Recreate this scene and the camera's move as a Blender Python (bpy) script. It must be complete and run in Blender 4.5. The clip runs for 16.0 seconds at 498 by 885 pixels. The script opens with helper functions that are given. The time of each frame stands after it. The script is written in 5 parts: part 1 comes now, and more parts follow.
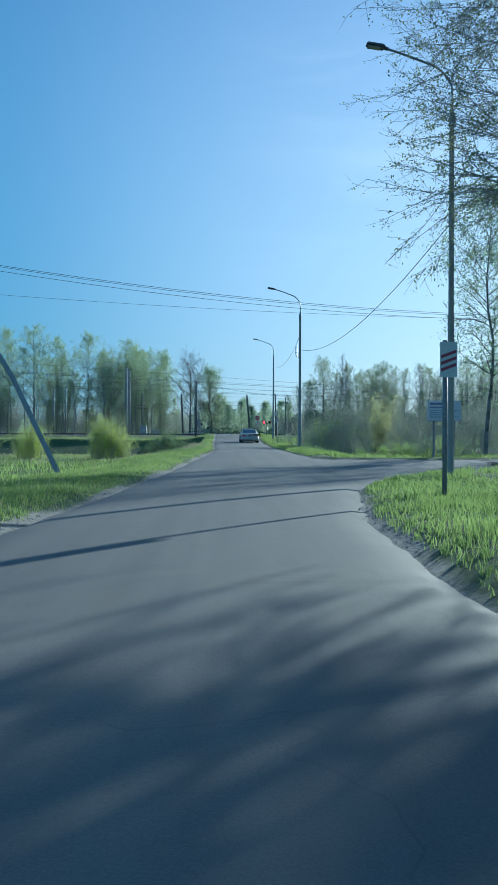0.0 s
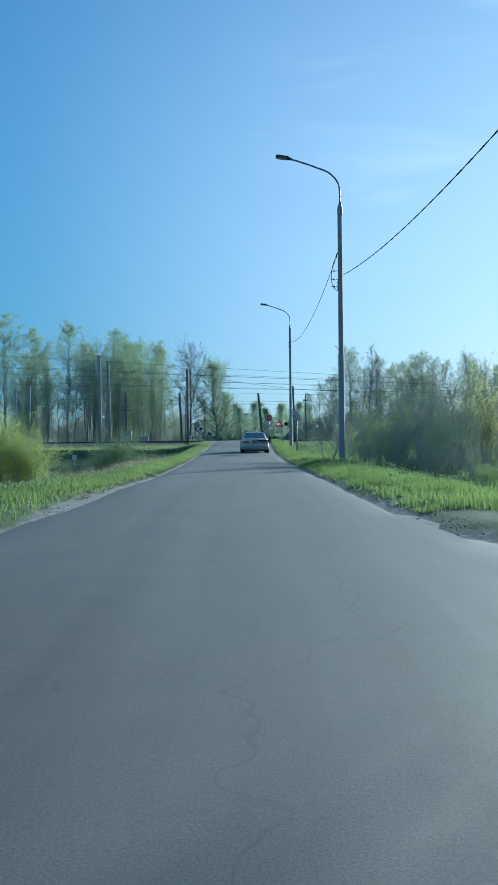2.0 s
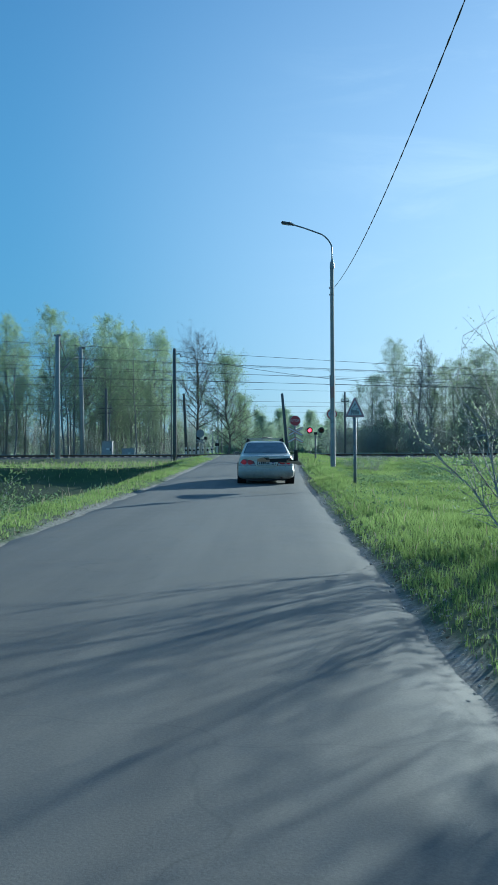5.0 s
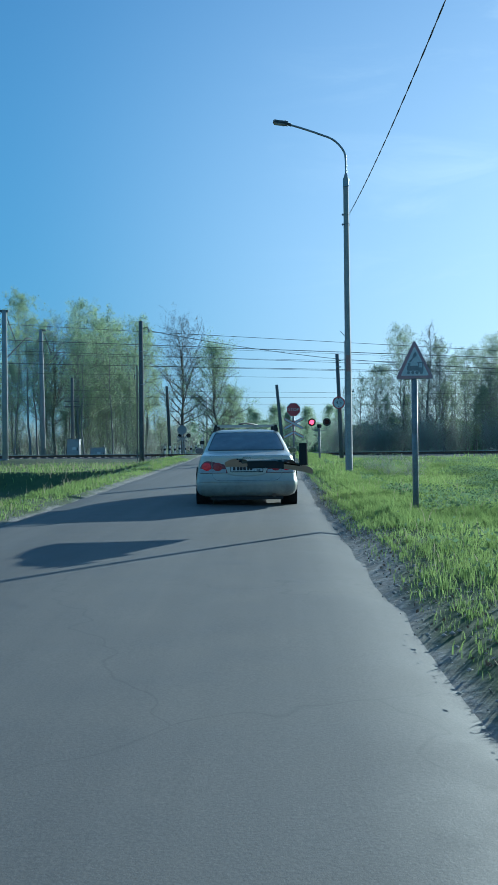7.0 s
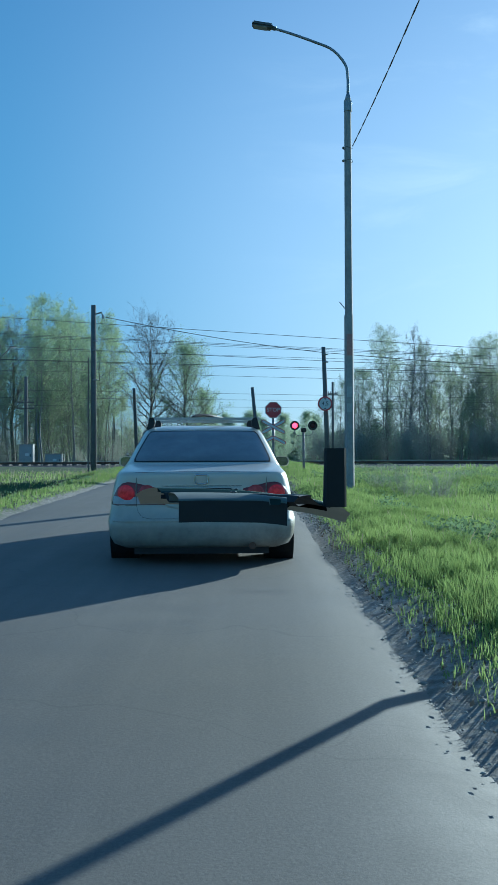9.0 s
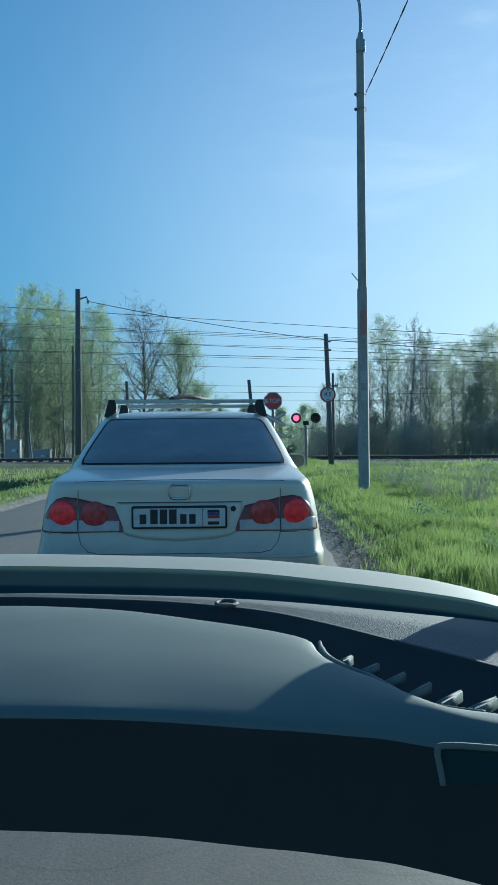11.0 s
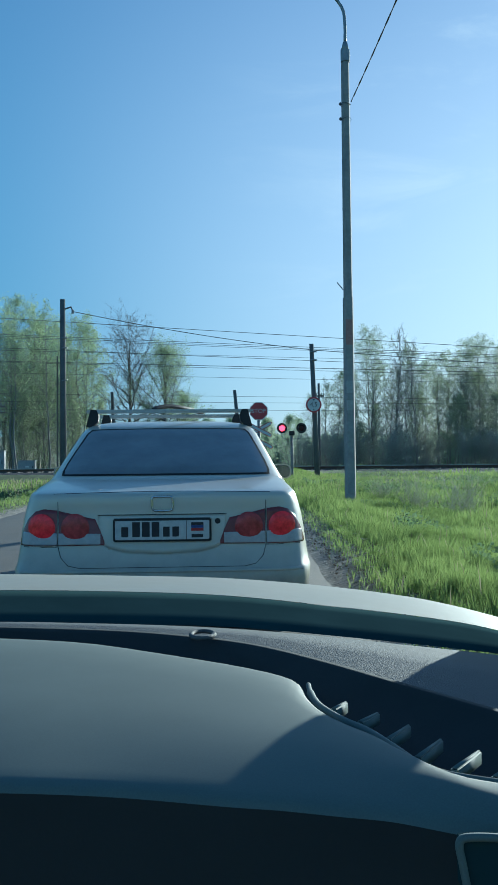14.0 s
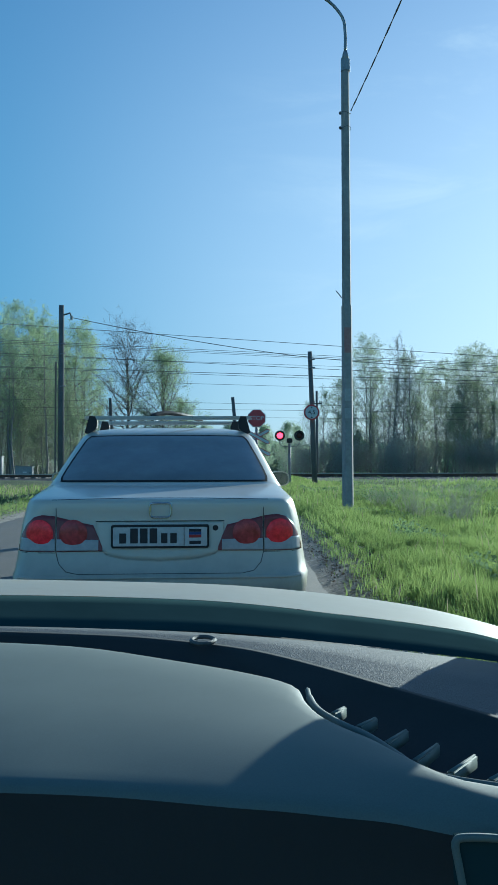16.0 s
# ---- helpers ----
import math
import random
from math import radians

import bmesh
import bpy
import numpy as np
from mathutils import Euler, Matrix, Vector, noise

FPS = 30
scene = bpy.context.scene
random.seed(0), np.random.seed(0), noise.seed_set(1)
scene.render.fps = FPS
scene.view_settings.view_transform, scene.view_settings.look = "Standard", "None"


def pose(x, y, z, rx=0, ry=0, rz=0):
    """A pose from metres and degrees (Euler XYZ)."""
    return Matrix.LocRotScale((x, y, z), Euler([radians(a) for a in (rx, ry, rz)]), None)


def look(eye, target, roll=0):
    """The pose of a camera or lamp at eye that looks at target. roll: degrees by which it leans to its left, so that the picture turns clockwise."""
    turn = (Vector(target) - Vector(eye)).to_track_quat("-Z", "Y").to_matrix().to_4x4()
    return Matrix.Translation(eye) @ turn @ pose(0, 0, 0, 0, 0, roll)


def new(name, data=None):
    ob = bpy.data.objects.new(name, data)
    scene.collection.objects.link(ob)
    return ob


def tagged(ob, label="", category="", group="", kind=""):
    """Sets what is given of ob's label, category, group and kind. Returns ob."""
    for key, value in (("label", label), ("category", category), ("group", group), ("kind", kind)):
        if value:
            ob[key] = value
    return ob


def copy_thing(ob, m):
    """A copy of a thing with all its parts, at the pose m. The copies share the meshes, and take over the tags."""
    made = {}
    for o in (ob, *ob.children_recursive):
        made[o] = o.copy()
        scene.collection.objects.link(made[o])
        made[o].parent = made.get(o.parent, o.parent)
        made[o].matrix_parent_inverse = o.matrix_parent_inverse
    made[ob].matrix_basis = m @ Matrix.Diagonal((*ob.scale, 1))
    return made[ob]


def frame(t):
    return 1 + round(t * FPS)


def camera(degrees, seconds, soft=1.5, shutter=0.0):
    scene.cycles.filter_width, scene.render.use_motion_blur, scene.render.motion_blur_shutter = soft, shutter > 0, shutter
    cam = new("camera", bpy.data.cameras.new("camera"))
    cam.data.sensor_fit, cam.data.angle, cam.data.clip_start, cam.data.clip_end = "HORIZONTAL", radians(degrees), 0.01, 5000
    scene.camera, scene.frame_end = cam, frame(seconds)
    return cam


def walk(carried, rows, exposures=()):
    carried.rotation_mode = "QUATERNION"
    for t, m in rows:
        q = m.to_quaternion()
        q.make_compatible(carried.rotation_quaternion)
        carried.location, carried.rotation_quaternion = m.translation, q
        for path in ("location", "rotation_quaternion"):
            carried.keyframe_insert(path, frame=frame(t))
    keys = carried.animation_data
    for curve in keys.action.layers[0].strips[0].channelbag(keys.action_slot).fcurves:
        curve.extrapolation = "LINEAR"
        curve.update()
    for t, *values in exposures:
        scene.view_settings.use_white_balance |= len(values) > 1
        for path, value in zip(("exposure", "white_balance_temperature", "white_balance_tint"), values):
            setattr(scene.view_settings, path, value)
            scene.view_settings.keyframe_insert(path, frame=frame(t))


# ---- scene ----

Given request: Take the line that contains "carried.keyframe_insert(path, frame=frame(t))" and every line after it through the end of the listing above, and repeat them exactly.

Solution for this problem:
            carried.keyframe_insert(path, frame=frame(t))
    keys = carried.animation_data
    for curve in keys.action.layers[0].strips[0].channelbag(keys.action_slot).fcurves:
        curve.extrapolation = "LINEAR"
        curve.update()
    for t, *values in exposures:
        scene.view_settings.use_white_balance |= len(values) > 1
        for path, value in zip(("exposure", "white_balance_temperature", "white_balance_tint"), values):
            setattr(scene.view_settings, path, value)
            scene.view_settings.keyframe_insert(path, frame=frame(t))


# ---- scene ----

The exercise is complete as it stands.